Activision’s very high profile Guitar Hero and DJ Hero video games are no more. Citing declining revenues, the cost of licensing music and economic conditions, Activision is diverting resources to other games.
Guitar Hero’s sales dived from 1.5 million units in its first month of sales for Guitar Hero III to 86,000 for the latest Guitar Hero package, Warriors Of Rock.
The result of the cancellation of Guitar Hero will be hundreds of layoffs, and the reconfiguration of Activision's priorities into more successful, traditional format games like Call Of Duty and World of Warcraft.
Guitar Hero was a production-intensive game, including unique hardware in the form of guitars and quite a lot of additional product packaging and promotion. A commentator on Wired.com suggests that the player demographic for Guitar Hero had moved on.
Guitar Hero in its heyday was a benchmark for video games with customised hardware. It was an unusual game concept, constructed in a complex technical environment. Guitar Hero involved playing a musical instrument in a very hard sell, hard rock idiom. The guitars used frets with buttons on them to pick up the songs as they were played, which were all rock classics.
This was "virtual rock". Its appeal was geared to the hard rock audience, and it projected the typical heavy metal rock idiom for all it was worth. In marketing terms, the demise of Guitar Hero may relate to the fact that hard rock is now effectively a niche audience, not mainstream.
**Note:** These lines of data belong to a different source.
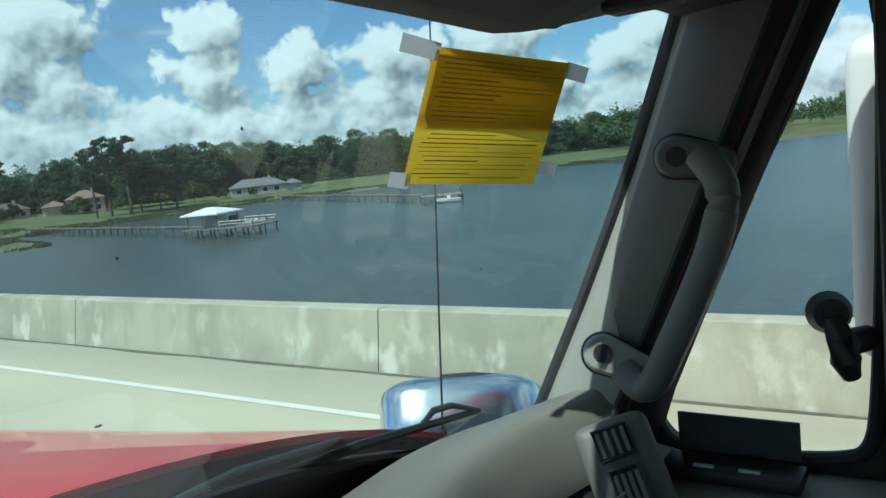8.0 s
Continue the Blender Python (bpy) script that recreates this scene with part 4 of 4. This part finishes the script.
for k in range(9):
    part("grille_bar", box(bmesh.new(), (MID - 0.42, 3.03, 0.92 + 0.062 * k), (MID + 0.42, 3.045, 0.95 + 0.062 * k), 0.004), BLACK, grille)
for side in (-1, 1):
    lampb = part("headlight", box(bmesh.new(), (MID + side * 0.74 - 0.16, 2.86, 0.90), (MID + side * 0.74 + 0.16, 3.0, 1.14), 0.04), CHROME, truck, "headlight")
    part("headlight_lens", box(bmesh.new(), (MID + side * 0.74 - 0.13, 3.0, 0.93), (MID + side * 0.74 + 0.13, 3.012, 1.11), 0.004), WHITE_PLASTIC, lampb)
    part("exhaust_stack", rod(bmesh.new(), (MID + side * 1.12, -1.85, 1.0), (MID + side * 1.12, -1.85, 3.4), 0.07, seg=16), CHROME, truck, "chrome exhaust stack", smooth=True)
part("fifth_wheel", box(bmesh.new(), (MID - 0.4, -3.0, 1.06), (MID + 0.4, -2.2, 1.16), 0.03), BLACK, truck)

# ---- loose things in the cab ----
# toll transponder behind the windscreen
tag = thing("toll_transponder", "white plastic toll transponder box behind the windscreen", "transponder")
c = Vector((0.173, 0.572, 2.252))
m = look(c, c + Vector((0.06, 1.0, -0.16)), 3.0) @ Matrix.Scale(0.80, 4)
bm = bmesh.new()
box(bm, (-0.106, -0.036, -0.02), (0.106, 0.036, 0.014), 0.007, m, 3)
part("case", bm, WHITE_PLASTIC, tag, smooth=True)
part("case_lip", box(bmesh.new(), (-0.104, 0.031, -0.026), (0.104, 0.039, -0.012), 0.002, m), WHITE_PLASTIC, tag)
bm = bmesh.new()
box(bm, (-0.062, 0.000, 0.0142), (-0.028, 0.005, 0.0150), 0.0, m)
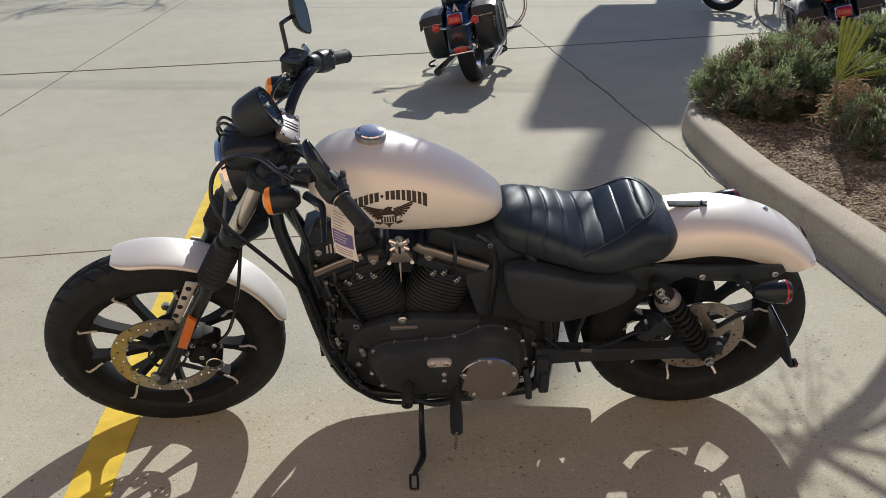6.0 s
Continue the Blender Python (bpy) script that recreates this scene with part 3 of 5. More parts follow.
# handlebar with clamp, grips and controls
bar = [(-1.070, -0.055, 0.964), (-1.062, -0.078, 0.980), (-1.050, -0.105, 0.998), (-1.032, -0.138, 1.015), (-1.012, -0.175, 1.022), (-0.995, -0.215, 1.016), (-0.976, -0.265, 0.999), (-0.950, -0.300, 0.987), (-0.922, -0.345, 0.966)]
full = bar[::-1] + [(x, -y, z) for x, y, z in bar]
part("handlebar", tube(full, 0.0130, 14, 110), BLACK, bike, "gloss black low handlebar", STEER)
cl = part("bar_clamp", box((-1.066, 0.006, 0.980), (0.058, 0.108, 0.020), 0.006, (0, 36, 0)), GREYMETAL, bike, "grooved grey handlebar clamp", STEER)
part("riser", merge(box((-1.073, 0, 0.955), (0.046, 0.09, 0.06), 0.008, (0, 24, 0)), box((-1.09, 0, 0.92), (0.05, 0.075, 0.05), 0.008, (0, 30, 0))), SATIN, bike, m=STEER)
CT = pose(-1.066, 0.006, 0.981, 0, 36, 0)
for k in range(3):
    part("clamp_groove", box((0.0, -0.012 + 0.012 * k, 0.0092), (0.044, 0.0035, 0.0025), 0.0008), BLACK, cl, m=CT)
for x in (-0.019, 0.019):
    for y in (-0.044, 0.044):
        part("clamp_bolt", bolt((x, y, 0.0085), (0, 0, 1), 0.0075, 0.005), CHROME, cl, m=CT)
for side in (-1, 1):
    a, b = Vector((-0.958, 0.287 * side, 0.993)), Vector((-0.911, 0.358 * side, 0.961))
    d = (b - a).normalized()
    L = (b - a).length
    prof = [(0.0, 0.0), (0.020, 0.0), (0.021, 0.004), (0.0175, 0.008)]
    for k in range(10):
        s = 0.01 + (L - 0.022) * k / 10
        prof += [(0.0172, s), (0.0175, s + 0.002), (0.0175, s + 0.006), (0.0171, s + 0.0075)]
    prof += [(0.0175, L - 0.010), (0.0185, L - 0.006), (0.0185, L - 0.001), (0.0165, L + 0.002), (0.0, L + 0.003)]
    part("grip", lathe(prof, a, d, 26), GRIP, bike, "black rubber handlebar grip", STEER)
    if side < 0:
        part("grip_ring", lathe([(0.0205, -0.002), (0.0215, -0.002), (0.0215, 0.001), (0.0205, 0.001)], a + d * 0.004, d, 24, loop=True), BRUSHED, bike, m=STEER)
    # switch housing
    h0 = a - d * 0.002
    hs = part("switch_housing", lathe([(0.0, -0.058), (0.020, -0.058), (0.027, -0.052), (0.030, -0.030), (0.029, -0.008), (0.024, 0.0), (0, 0)], h0, d, 24), SATIN, bike, m=STEER)
    up = Vector((0.35, 0, 0.94))
    for k, o in enumerate((-0.02, 0.004, 0.02)):
        part("switch", box(tuple(h0 - d * 0.030 + Vector((0.026, -0.004 * side, 0.006 + o))), (0.012, 0.016, 0.010), 0.003), PLASTIC, hs)
    # lever
    pv = h0 - d * 0.075 + Vector((-0.038, 0, 0.0))
    lv = [Vector((x, y * side, z)) for x, y, z in ((-1.032, 0.238, 0.995), (-1.014, 0.264, 1.008), (-1.008, 0.290, 1.011), (-1.012, 0.335, 1.002), (-1.019, 0.370, 0.991), (-1.020, 0.380, 0.988)) if side > 0] or [Vector((x, y * side, z)) for x, y, z in ((-1.032, 0.238, 0.970), (-1.014, 0.264, 0.973), (-0.999, 0.286, 0.974), (-0.998, 0.325, 0.966), (-1.000, 0.372, 0.955), (-1.000, 0.382, 0.953))]
    part("lever", tube(lv, [0.010, 0.0095, 0.008, 0.007, 0.006, 0.0085], 12, 36, 0.75), BLACK, bike, "black hand lever", STEER)
    part("lever_perch", merge(box(tuple(pv + Vector((0.012, 0, 0.0))), (0.05, 0.034, 0.026), 0.008, (0, 0, 40 * side)), lathe([(0.021, -0.018), (0.023, -0.014), (0.023, 0.014), (0.021, 0.018), (0, 0.018)], h0 - d * 0.08, d, 22)), SATIN, bike, m=STEER)
    part("perch_bolt", bolt(tuple(pv + Vector((0.0, -0.005, 0.013))), (0, 0, 1), 0.007, 0.004), STEEL, bike, m=STEER)
# master cylinder on the right, with its lid and sight glass
def reservoir(z0, z1, grow, bevel):
    bm = bmesh.new()
    rows = []
    for f, z in ((1.0 - bevel, z0), (1.0, z0 + 0.3 * (z1 - z0)), (1.0, z0 + 0.7 * (z1 - z0)), (1.0 - bevel, z1)):
        rows.append([Vector((0.030 * grow * f * math.copysign(abs(math.cos(t)) ** 0.45, math.cos(t)), 0.036 * grow * f * math.copysign(abs(math.sin(t)) ** 0.45, math.sin(t)), z)) for t in (2 * math.pi * j / 40 for j in range(40))])
    bm = loft(rows)
    bmesh.ops.transform(bm, matrix=pose(-1.040, 0.203, 1.034, 0, 4, -28), verts=bm.verts)
    return bm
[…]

The unprecedented decline in sales is unusual in the gaming industry. The video gaming market is an extremely fluid market, often concentrating on a current game or genre of games. Commercially, Guitar Hero was a colossal success, then a colossal failure.
One way or another, Guitar Hero will go down in history as a product with a full product life cycle which could be used as a map of the risks and rewards of the video gaming industry. Activision's stock has gone down on the news, reflecting the projected drop in earnings.